In mid 1978, as the Iranian Revolution began to simmer, the prince gave permission to the Israel Nature Authority to acquire two pairs of fallow deer. But on his arrival in Tehran, General Yoffe suffered a heart attack and was evacuated to Israel. Before he left, he passed his mission to General Itzhik Segev, the Israeli military attache in Iran.
The Iranian Revolution became stronger, and it became obvious the Shah’s regime was about to fall. Yoffe knew that when the Shah fell, he would no longer be able to obtain his deer. So he sent Mike Van Grevenbroek, a Dutch zoologist working in Israel, to Iran to get them.

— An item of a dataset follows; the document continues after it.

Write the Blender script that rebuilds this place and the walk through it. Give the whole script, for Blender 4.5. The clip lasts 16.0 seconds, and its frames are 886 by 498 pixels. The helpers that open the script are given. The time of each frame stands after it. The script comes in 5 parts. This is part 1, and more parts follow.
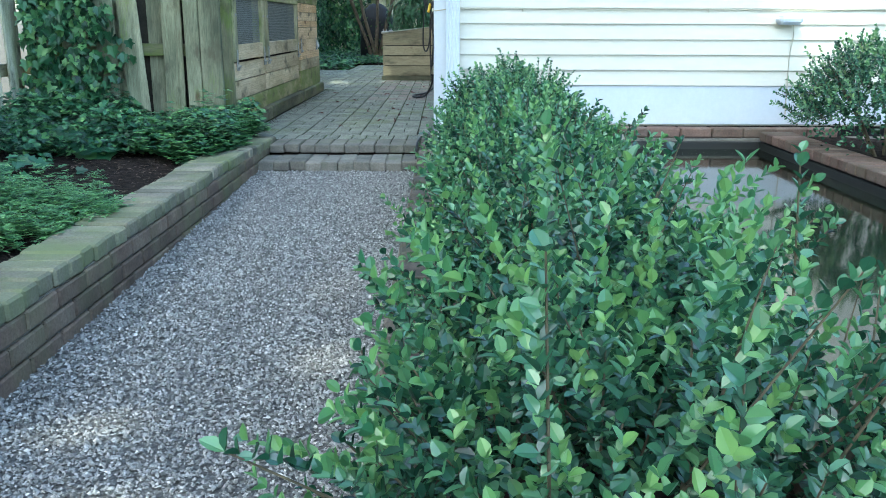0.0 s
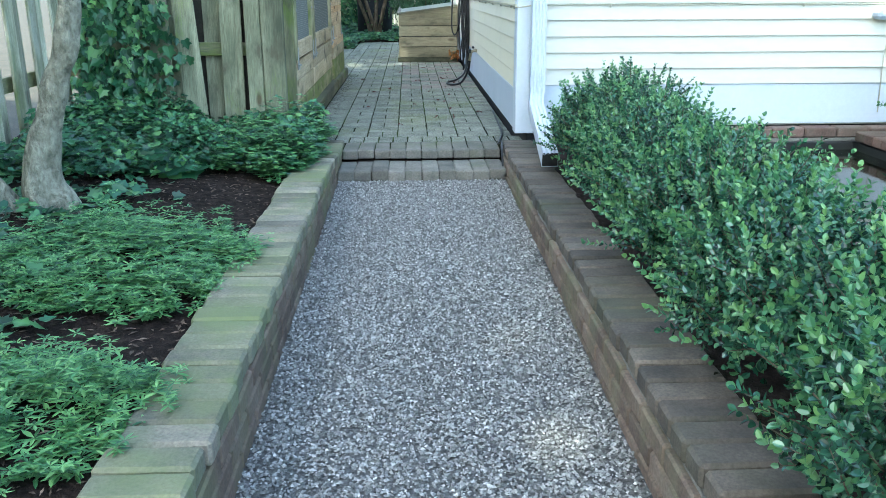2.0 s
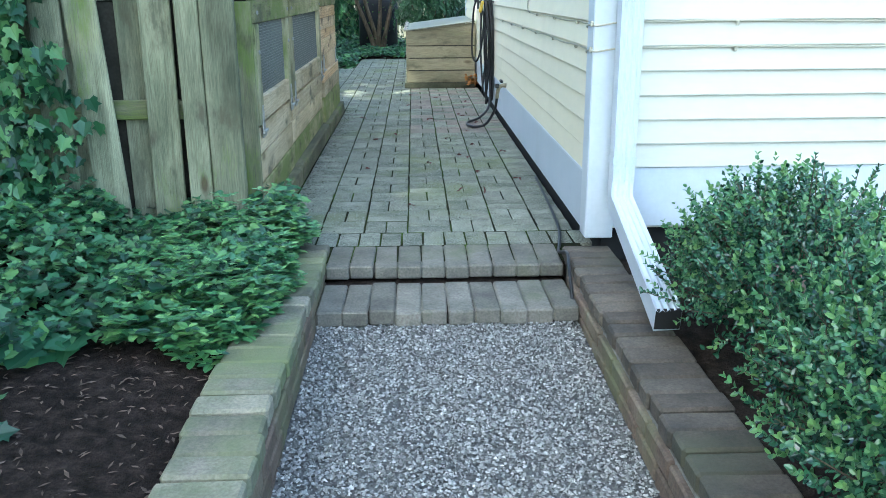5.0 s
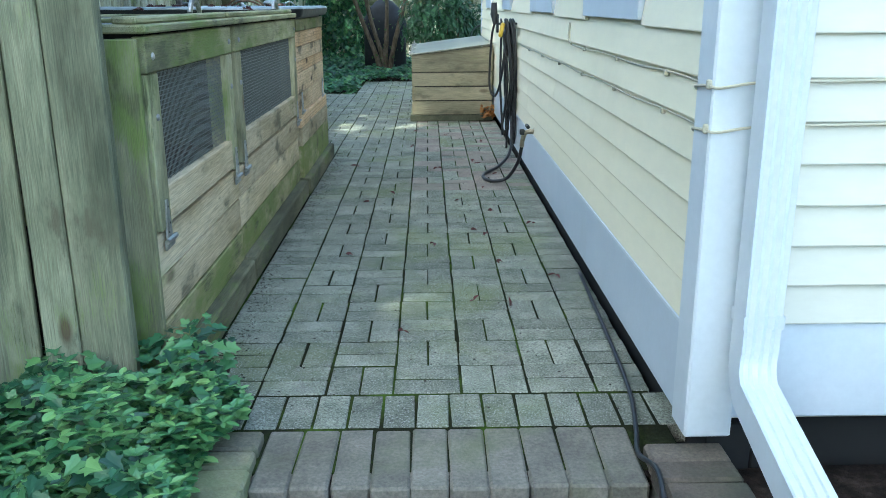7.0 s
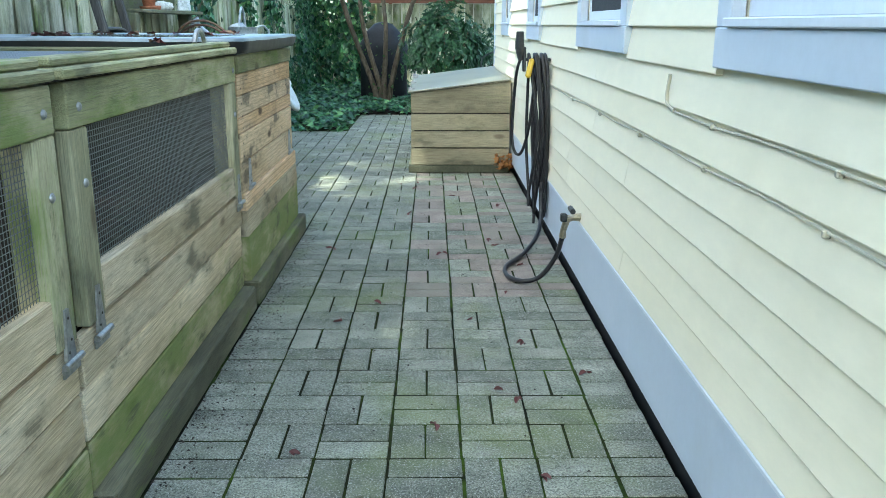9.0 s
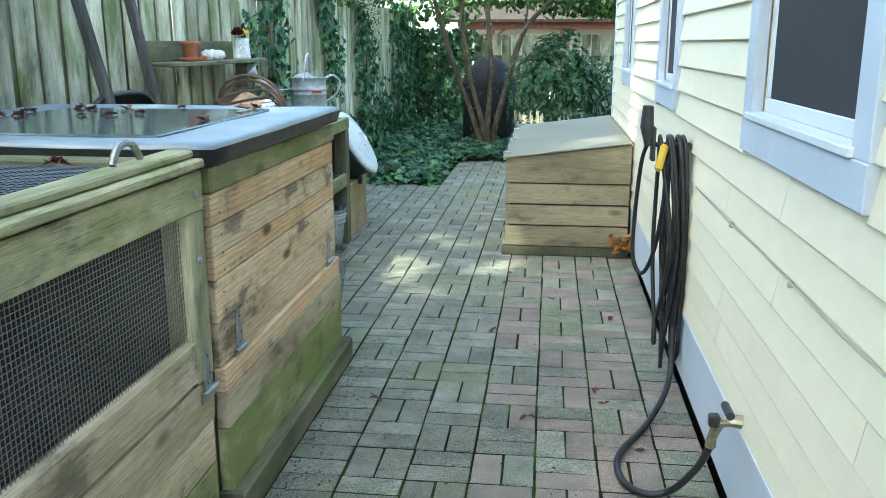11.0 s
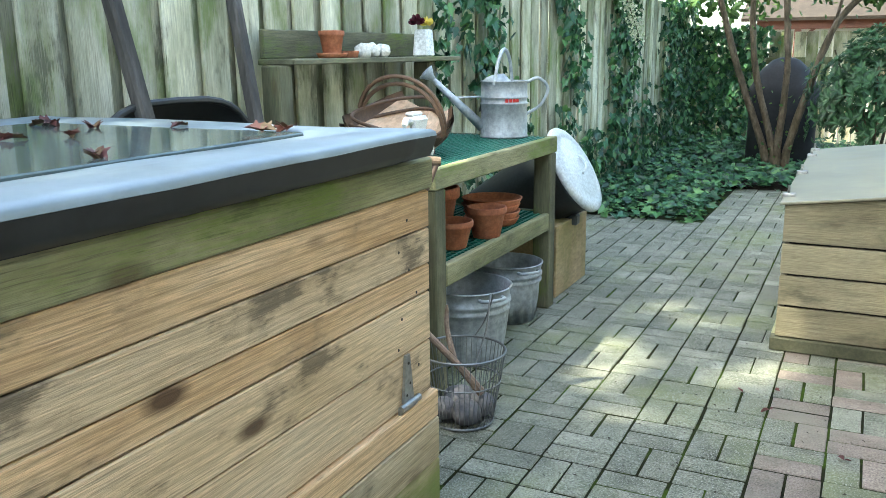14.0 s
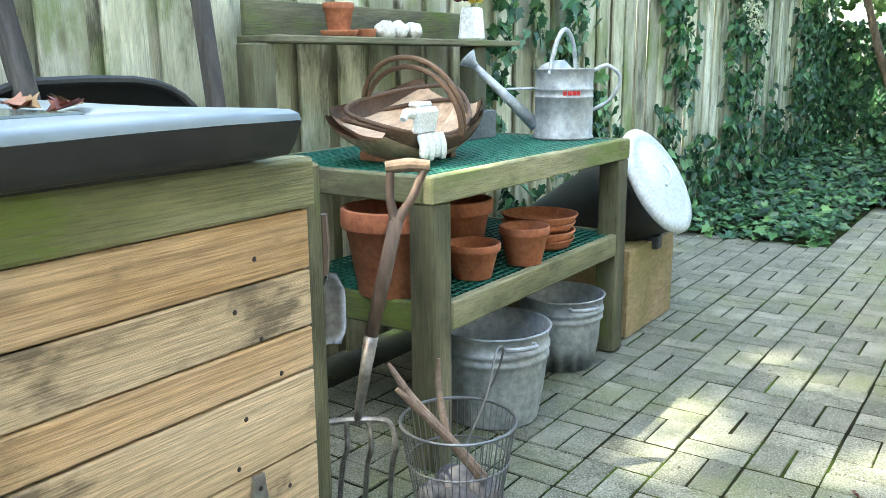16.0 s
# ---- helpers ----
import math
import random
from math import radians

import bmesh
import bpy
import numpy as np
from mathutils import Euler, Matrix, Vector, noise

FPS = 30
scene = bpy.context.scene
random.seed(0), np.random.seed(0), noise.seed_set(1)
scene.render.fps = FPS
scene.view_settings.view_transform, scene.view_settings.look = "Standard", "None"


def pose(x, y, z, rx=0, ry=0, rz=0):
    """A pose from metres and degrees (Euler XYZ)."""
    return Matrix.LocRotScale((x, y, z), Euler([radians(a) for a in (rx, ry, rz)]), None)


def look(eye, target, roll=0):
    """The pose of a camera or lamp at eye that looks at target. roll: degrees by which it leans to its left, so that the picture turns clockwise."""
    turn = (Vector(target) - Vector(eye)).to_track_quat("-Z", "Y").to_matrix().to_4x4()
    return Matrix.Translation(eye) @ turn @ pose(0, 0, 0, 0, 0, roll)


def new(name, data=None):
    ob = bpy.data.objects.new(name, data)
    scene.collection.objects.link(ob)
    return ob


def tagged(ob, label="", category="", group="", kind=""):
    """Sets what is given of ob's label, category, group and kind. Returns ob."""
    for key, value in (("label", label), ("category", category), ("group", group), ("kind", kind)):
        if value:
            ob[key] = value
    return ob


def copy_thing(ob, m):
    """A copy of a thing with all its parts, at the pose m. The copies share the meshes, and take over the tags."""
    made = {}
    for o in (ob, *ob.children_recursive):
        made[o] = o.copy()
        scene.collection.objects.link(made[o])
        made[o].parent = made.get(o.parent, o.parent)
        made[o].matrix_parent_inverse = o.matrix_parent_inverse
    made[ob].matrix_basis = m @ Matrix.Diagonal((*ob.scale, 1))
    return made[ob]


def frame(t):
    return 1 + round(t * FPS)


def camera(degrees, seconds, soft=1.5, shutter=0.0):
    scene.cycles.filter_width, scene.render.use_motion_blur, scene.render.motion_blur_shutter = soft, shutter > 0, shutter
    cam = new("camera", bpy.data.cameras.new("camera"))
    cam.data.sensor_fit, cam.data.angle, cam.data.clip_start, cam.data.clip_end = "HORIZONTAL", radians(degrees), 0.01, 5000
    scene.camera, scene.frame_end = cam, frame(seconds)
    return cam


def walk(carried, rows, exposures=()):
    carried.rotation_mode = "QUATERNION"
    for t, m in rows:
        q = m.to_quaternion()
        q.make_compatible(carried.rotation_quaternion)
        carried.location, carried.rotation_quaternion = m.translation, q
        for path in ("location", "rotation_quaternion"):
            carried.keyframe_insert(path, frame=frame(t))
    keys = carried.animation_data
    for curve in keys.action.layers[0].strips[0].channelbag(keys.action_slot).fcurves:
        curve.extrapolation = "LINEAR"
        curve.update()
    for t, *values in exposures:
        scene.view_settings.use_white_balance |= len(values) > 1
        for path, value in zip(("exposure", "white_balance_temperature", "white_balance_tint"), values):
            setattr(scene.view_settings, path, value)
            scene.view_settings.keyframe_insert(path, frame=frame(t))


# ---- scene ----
cam = camera(55.3, 16.0, soft=0.8)
PATH = [
    (0, (-0.209, 0.653, 0.770), (-0.209, 2.954, 0.159), 0.2),
    (0.5, (-0.364, 0.635, 0.818), (-0.380, 2.930, 0.184), 0.0),
    (1, (-0.593, 0.702, 0.879), (-0.605, 2.982, 0.198), 0.2),
    (1.5, (-0.775, 0.806, 0.927), (-0.715, 3.081, 0.231), -0.0),
    (2, (-0.934, 0.988, 0.964), (-0.847, 3.261, 0.264), -0.2),
    (2.5, (-1.044, 1.191, 0.990), (-0.947, 3.464, 0.290), -0.1),
    (3, (-1.135, 1.486, 1.028), (-1.041, 3.759, 0.327), -0.0),
    (3.2, (-1.138, 1.601, 1.023), (-1.044, 3.873, 0.324), -0.1),
    (5.3, (-0.948, 3.114, 1.095), (-0.881, 5.391, 0.401), -0.4),
    (5.5, (-0.935, 3.248, 1.097), (-0.873, 5.524, 0.406), -0.4),
    (6, (-0.950, 3.645, 1.116), (-0.901, 5.925, 0.432), -0.3),
    (6.5, (-0.928, 4.022, 1.104), (-0.888, 6.305, 0.430), -0.2),
    (7, (-0.908, 4.410, 1.139), (-0.871, 6.695, 0.474), -0.3),
    (7.5, (-0.920, 4.840, 1.138), (-0.892, 7.127, 0.478), -0.4),
    (8, (-0.891, 5.219, 1.134), (-0.866, 7.509, 0.486), -0.7),
    (8.5, (-0.871, 5.663, 1.167), (-0.840, 7.959, 0.539), -0.3),
    (9, (-0.900, 6.069, 1.178), (-0.869, 8.368, 0.566), 0.2),
    (9.5, (-0.904, 6.343, 1.269), (-0.917, 8.651, 0.690), 0.3),
    (9.7, (-0.896, 6.458, 1.279), (-0.938, 8.768, 0.708), 0.5),
    (11.8, (-0.770, 7.992, 1.405), (-1.258, 10.255, 0.852), -0.6),
    (12, (-0.782, 8.103, 1.390), (-1.328, 10.352, 0.839), -0.6),
    (12.5, (-0.833, 8.393, 1.368), (-1.536, 10.601, 0.821), -0.6),
    (13, (-0.837, 8.658, 1.341), (-1.651, 10.827, 0.795), -0.6),
    (13.5, (-0.802, 8.890, 1.323), (-1.708, 11.024, 0.782), -0.6),
    (14, (-0.796, 9.137, 1.284), (-1.830, 11.212, 0.747), -0.6),
    (14.5, (-0.839, 9.407, 1.260), (-1.958, 11.439, 0.728), -0.5),
    (15, (-0.852, 9.618, 1.225), (-2.036, 11.614, 0.702), -0.6),
    (15.5, (-0.826, 9.817, 1.208), (-2.090, 11.767, 0.691), -0.6),
    (16, (-0.840, 9.986, 1.183), (-2.175, 11.888, 0.666), -0.5),
]
EXPOSURES = [(0, 2.45, 5850, -6), (3, 2.68, 5800, -5), (5.5, 2.65, 5800, -6), (7, 2.5, 5850, -7), (8, 2.54, 5950, -6), (9, 2.8, 6100, -6), (12.5, 2.8, 6500, -4), (16, 3.4, 7100, 0)]
walk(cam, [(t, look(eye, target, roll)) for t, eye, target, roll in PATH], EXPOSURES)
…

Van Grevenbroek arrived in Tehran at the end of November carrying a cane with a blow gun hidden inside it. He drove to a game preserve on the Caspian Sea, about ten hours from the city, and spent five days tracking down four deer. Using the blow gun, he shot them with sedative and brought them back to Tehran in crates a week later. The deer stayed in the embassy courtyard until it was time to leave the country.
While Van Grevenbroek was off hunting, Segev tried to get export licenses for the animals. By now the prince had fled. Segev was told to go to the senior veterinarian, Tehran zoo director Erwin Mueller. Mueller did not like Israel, and at first refused to issue the necessary license. Then he relented, on condition that the Israelis also rescue the Shah’s pet cheetah and leopard, who had been brought to the zoo from the palace for safekeeping.
At this time, with the situation worsening every day, the Israeli embassy was busy trying to evacuate 1700 Israelis and Iranian Jews, and as much of their belongings as they could fit in the El Al planes. Segev felt he had no choice, and agreed to take the wild cats. But when he arrived at the zoo, he found he was too late. The angry mob had already invaded and killed the Shah’s pets.
On December 8, 1978, the four fallow deer were put back in their crates and loaded into the cargo hold of what turned out to be the last El Al flight from Tehran to Israel. They were met at the Tel Aviv airport by General Yoffe. Van Grevenbroek reported the General had tears in eyes when he saw the deer.
The deer were taken to the Hai Bar nature reserve. Along with several Persian fallow deer acquired from European zoos, they became the progenitors of a population of about 150 animals. In 1996, the Biblical Zoo established a captive breeding program, which has also been very successful.
It is estimated that today about 150 Persian fallow deer remain in the wild in Iran. In Israel about two hundred of them live in the Hai Bar reserve. Additionally, more than forty deer have been released into the wild in the Judean mountains around Jerusalem, where they seem to be thriving. They have been sighted as far away as Tzur Hadassah and Ramat Raziel, twenty kilometers away.
And of course in Jerusalem, at the zoo. I tried to explain to the grandchildren the difference between Bambi and the fallow deer. Bambi, a white-tailed deer, had spots when he was little, and when he grew up his coat was all brown; these deer are all brown when they are little, but have spots when they are grown up. On our next zoo trip, the children ran to where they could see the deer, and excitedly pointed them out. “Look! Bambi!”
Obviously, Disney is more authoritative than Savta.